O que é que vê na sua bola de cristal sobre a família?

Sendo pessimista, vejo que a família é o alvo do maligno. Encontro cada vez mais casamentos e filhos com problemas (mesmo em famílias com valores humanos e cristãos). Na minha própria família, vejo atitudes que eu e a minha mulher não ensinámos aos filhos, mas o ambiente favorece-as. Mas vem-me sempre à cabeça uma frase (será Igor) de Deus que diz: "deixa isso comigo".

Mas visto por outro lado, essas agressões sofridas pela família vão mostrar o poder de Deus. Pois Deus escreve por linhas tortas. E quanto mais o maligno nos enfraquece, mais ajuda recebemos de Deus.

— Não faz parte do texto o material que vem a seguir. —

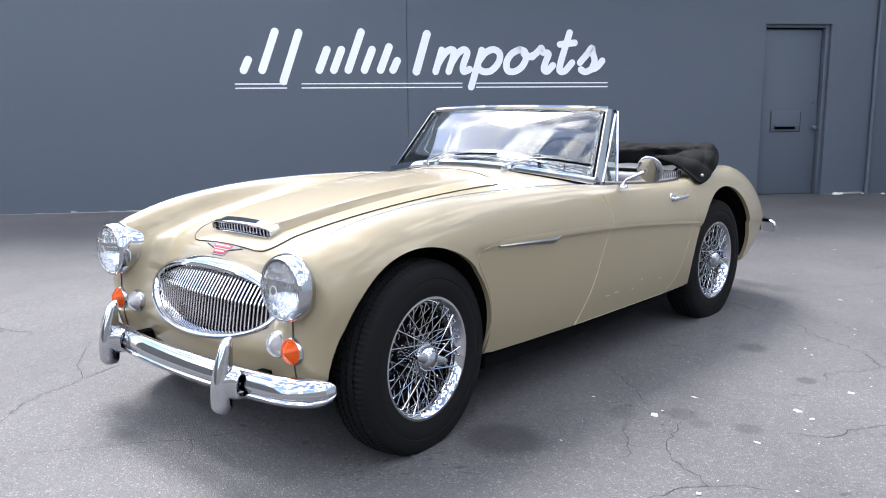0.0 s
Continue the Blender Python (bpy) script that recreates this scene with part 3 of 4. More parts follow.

Que tipo de mensagens surpreendentes recebe no Instagram ou no YouTube? O que é que lhe chama a atenção?

Uma vez, um pai escreveu-nos a dizer: "Precisava deste vídeo hoje. Muito obrigado.” Essa foi a mensagem mais gratificante de todas as que recebemos. Dizemos que "valeu a pena o esforço de escrever, gravar, editar e divulgar". Mesmo que só uma pessoa o veja.

E uma mensagem engraçada foi a de uma senhora que escreveu "adorava estar nessa casa para me divertir tanto", ao que eu respondi: "minha senhora, sou de Granada e 99% do tempo sou um ogre em casa. A senhora está a ver 1%".